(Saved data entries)
## START

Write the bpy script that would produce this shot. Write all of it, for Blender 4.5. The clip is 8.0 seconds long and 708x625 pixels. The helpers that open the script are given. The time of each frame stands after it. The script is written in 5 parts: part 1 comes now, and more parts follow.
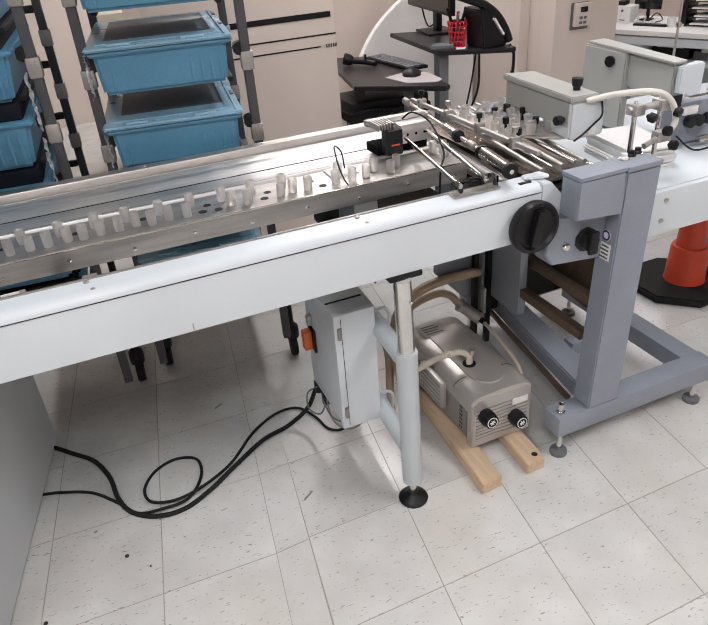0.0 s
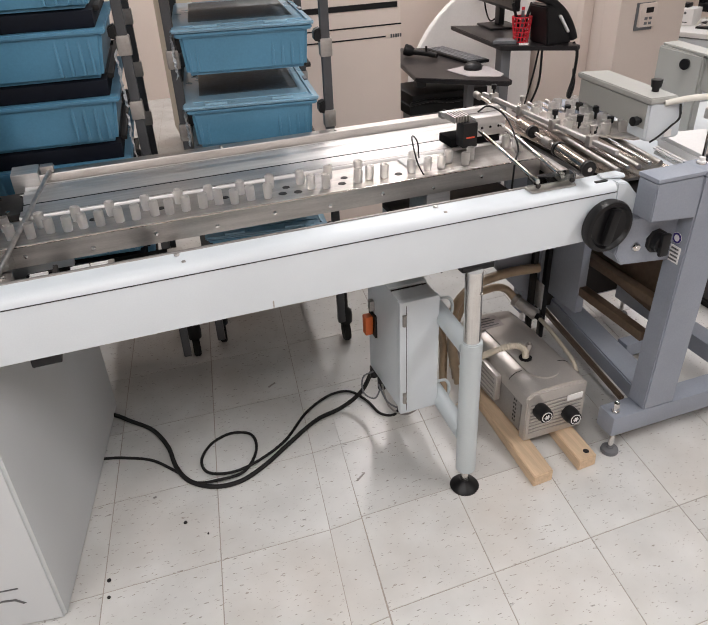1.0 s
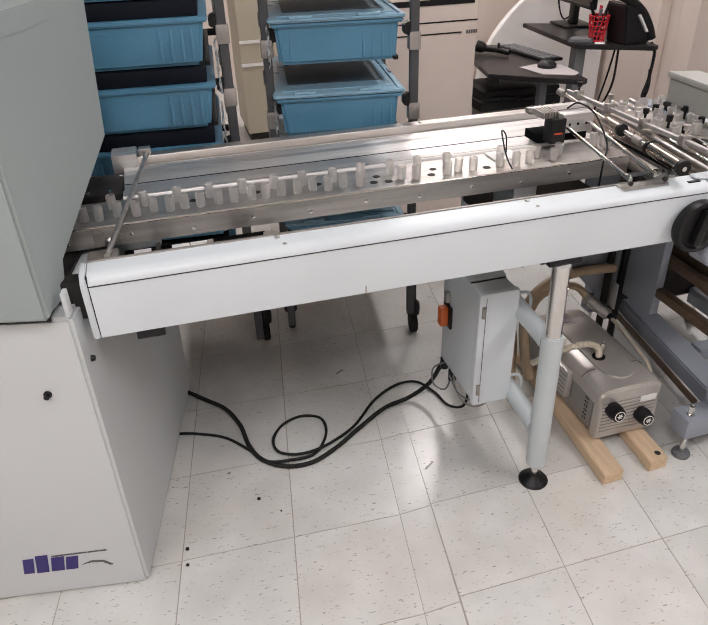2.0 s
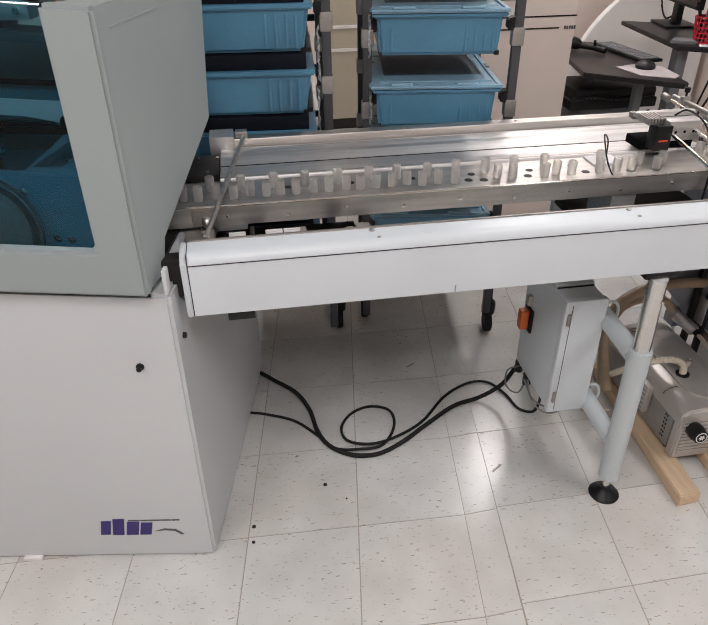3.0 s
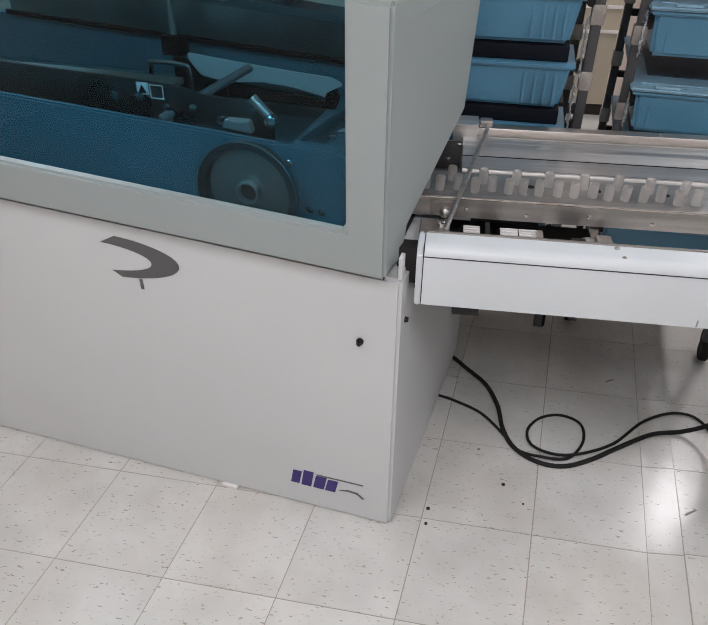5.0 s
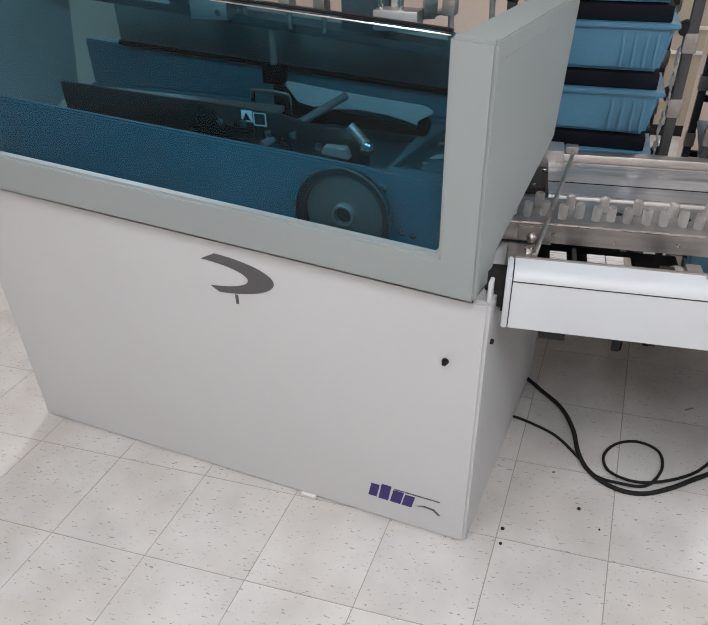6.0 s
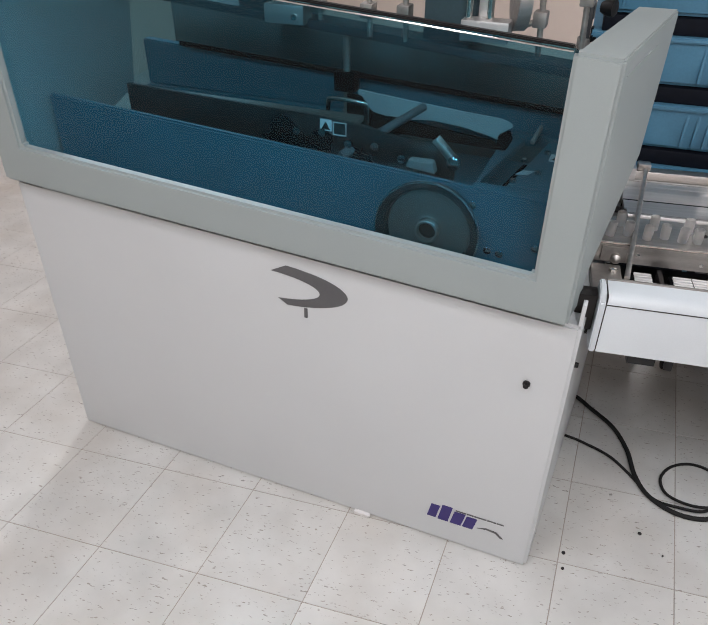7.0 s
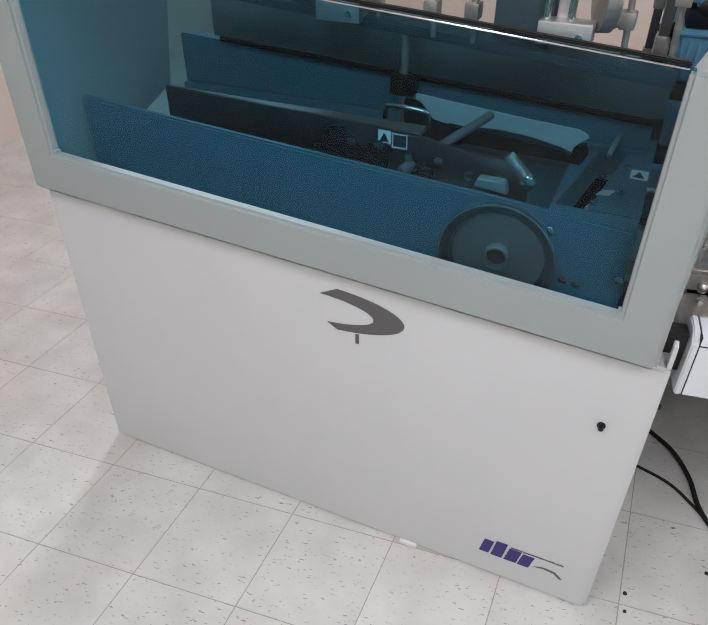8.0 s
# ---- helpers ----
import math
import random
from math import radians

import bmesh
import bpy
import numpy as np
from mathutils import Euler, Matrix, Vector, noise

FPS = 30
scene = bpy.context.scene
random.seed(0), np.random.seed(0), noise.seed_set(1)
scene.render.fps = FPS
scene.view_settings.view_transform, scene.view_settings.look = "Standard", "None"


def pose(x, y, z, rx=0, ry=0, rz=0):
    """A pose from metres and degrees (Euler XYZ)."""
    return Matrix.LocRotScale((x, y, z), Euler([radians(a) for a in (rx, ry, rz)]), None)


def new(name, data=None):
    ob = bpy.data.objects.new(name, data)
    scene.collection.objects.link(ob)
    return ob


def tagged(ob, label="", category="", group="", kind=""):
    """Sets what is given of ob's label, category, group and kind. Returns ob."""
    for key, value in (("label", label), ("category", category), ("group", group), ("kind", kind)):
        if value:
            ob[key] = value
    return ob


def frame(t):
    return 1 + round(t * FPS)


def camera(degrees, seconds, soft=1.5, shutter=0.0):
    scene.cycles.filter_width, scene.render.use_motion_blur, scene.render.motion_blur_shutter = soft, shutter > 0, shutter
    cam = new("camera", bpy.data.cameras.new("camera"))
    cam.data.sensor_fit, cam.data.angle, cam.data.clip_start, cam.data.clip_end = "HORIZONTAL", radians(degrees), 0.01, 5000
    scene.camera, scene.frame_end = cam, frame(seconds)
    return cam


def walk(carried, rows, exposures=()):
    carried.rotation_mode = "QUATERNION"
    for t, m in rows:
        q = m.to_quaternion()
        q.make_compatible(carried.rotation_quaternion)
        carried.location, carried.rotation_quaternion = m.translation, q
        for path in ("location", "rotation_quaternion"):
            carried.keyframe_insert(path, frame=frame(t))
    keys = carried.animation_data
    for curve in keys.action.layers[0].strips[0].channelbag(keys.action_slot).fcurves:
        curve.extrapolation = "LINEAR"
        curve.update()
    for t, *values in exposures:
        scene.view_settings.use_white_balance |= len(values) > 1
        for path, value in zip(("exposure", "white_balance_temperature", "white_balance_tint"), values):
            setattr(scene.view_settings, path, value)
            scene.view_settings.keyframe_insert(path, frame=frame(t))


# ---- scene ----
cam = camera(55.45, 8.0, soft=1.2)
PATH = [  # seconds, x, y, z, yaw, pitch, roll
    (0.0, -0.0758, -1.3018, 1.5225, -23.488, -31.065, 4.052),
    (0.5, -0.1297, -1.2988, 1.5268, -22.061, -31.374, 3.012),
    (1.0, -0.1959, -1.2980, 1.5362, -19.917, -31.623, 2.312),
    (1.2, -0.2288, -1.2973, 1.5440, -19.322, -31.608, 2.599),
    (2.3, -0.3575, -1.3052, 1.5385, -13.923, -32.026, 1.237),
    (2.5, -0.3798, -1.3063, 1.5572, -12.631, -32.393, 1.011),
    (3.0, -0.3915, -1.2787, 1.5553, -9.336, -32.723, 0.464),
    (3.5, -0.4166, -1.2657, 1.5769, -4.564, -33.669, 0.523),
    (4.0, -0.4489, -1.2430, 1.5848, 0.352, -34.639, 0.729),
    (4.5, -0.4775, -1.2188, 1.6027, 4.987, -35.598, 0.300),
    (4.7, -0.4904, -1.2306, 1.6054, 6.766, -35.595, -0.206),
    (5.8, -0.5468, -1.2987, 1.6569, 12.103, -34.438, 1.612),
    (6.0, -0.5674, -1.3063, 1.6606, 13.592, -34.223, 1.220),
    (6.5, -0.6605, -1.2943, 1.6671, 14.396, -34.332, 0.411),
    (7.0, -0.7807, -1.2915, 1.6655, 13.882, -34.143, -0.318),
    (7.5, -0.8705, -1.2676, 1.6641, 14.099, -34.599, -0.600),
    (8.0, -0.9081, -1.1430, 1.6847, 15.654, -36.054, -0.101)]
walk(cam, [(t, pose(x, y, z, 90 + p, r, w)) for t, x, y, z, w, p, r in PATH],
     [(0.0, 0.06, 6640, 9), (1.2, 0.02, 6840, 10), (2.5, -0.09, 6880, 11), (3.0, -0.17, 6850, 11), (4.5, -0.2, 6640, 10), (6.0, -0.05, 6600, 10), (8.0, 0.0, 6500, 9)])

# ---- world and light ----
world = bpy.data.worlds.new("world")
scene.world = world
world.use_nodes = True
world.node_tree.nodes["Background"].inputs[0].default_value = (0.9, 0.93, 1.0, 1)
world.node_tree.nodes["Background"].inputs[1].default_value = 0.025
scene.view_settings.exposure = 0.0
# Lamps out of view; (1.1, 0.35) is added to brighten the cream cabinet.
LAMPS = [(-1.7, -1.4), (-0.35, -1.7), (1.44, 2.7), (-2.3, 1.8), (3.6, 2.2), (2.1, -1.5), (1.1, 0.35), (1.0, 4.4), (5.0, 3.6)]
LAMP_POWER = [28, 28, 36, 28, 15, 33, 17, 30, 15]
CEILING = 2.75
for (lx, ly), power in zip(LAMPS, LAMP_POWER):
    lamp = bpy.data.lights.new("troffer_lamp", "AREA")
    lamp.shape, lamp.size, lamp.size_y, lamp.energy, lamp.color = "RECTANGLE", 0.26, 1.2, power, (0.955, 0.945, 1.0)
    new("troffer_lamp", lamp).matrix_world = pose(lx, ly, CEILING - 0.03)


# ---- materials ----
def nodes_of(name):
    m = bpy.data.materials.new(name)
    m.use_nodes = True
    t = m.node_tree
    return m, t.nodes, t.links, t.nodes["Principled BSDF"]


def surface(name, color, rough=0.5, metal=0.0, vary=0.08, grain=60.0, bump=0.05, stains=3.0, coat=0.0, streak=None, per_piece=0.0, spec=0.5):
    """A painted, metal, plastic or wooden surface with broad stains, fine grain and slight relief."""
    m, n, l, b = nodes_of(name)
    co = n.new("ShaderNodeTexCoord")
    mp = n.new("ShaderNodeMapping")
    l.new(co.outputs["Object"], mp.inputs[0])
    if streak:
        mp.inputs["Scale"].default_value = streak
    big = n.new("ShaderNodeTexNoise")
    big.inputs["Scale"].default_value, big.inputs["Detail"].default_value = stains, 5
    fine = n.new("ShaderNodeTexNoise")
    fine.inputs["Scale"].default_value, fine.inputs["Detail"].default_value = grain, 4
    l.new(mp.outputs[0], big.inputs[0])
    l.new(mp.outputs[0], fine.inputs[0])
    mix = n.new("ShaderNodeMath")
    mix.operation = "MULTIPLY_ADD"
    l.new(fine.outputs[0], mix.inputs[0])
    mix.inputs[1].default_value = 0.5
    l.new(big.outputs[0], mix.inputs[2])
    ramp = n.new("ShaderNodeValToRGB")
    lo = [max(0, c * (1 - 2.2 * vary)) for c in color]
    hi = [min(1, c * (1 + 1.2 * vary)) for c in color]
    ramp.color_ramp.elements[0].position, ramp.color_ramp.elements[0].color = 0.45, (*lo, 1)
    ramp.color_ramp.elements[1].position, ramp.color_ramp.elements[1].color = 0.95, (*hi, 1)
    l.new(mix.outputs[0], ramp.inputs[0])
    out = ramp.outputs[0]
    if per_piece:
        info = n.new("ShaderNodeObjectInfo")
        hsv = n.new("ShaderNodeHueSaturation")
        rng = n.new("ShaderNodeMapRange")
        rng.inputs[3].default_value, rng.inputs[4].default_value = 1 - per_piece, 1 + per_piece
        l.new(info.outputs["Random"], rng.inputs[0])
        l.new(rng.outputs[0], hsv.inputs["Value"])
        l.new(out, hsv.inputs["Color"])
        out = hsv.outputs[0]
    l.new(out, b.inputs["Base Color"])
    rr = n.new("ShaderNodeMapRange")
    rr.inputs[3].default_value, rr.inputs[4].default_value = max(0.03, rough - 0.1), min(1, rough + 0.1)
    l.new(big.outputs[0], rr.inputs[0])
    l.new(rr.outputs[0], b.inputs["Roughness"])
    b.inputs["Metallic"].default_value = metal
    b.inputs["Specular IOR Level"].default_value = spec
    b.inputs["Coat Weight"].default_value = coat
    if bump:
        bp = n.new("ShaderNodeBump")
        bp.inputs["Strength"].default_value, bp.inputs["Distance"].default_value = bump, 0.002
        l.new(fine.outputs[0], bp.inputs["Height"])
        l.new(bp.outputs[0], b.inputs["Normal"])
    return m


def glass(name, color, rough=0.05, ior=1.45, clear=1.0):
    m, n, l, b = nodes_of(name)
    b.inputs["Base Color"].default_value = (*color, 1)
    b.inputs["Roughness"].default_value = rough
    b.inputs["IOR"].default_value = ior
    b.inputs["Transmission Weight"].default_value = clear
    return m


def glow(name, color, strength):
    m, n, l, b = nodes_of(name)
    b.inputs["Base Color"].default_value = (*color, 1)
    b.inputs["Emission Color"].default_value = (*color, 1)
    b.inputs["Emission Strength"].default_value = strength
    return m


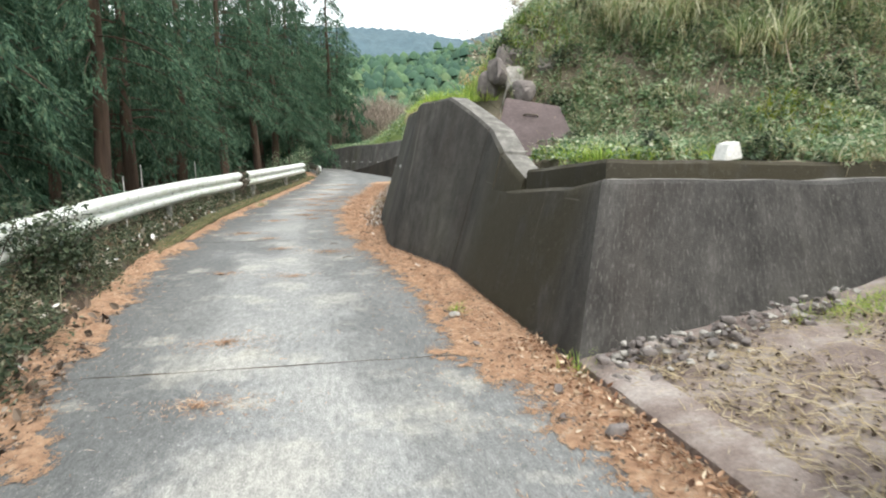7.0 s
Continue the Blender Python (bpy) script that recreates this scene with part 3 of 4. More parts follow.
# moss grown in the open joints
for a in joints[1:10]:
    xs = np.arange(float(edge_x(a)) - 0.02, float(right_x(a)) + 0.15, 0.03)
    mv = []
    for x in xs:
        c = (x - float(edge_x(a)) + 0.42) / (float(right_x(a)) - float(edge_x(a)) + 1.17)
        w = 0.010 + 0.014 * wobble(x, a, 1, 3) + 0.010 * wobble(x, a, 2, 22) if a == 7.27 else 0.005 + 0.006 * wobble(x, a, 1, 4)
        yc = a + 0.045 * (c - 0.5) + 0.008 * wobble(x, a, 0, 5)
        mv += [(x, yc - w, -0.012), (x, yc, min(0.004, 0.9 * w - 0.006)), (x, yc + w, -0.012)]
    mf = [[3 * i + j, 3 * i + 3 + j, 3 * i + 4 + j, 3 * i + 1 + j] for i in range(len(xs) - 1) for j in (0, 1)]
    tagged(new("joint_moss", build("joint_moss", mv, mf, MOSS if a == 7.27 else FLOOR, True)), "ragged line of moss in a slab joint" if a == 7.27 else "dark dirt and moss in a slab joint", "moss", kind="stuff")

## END

### WHAT YOU ARE ASKED TO DO
Please restate the material above line by line, exactly, beginning at its first line and ending with the line that contains "scene.render.fps = FPS", without any pictures.

### CORRECT OUTPUT
Write the bpy script that would produce this shot. Write all of it, for Blender 4.5. The clip is 8.0 seconds long and 708x625 pixels. The helpers that open the script are given. The time of each frame stands after it. The script is written in 5 parts: part 1 comes now, and more parts follow.
0.0 s
1.0 s
2.0 s
3.0 s
5.0 s
6.0 s
7.0 s
8.0 s
# ---- helpers ----
import math
import random
from math import radians

import bmesh
import bpy
import numpy as np
from mathutils import Euler, Matrix, Vector, noise

FPS = 30
scene = bpy.context.scene
random.seed(0), np.random.seed(0), noise.seed_set(1)
scene.render.fps = FPS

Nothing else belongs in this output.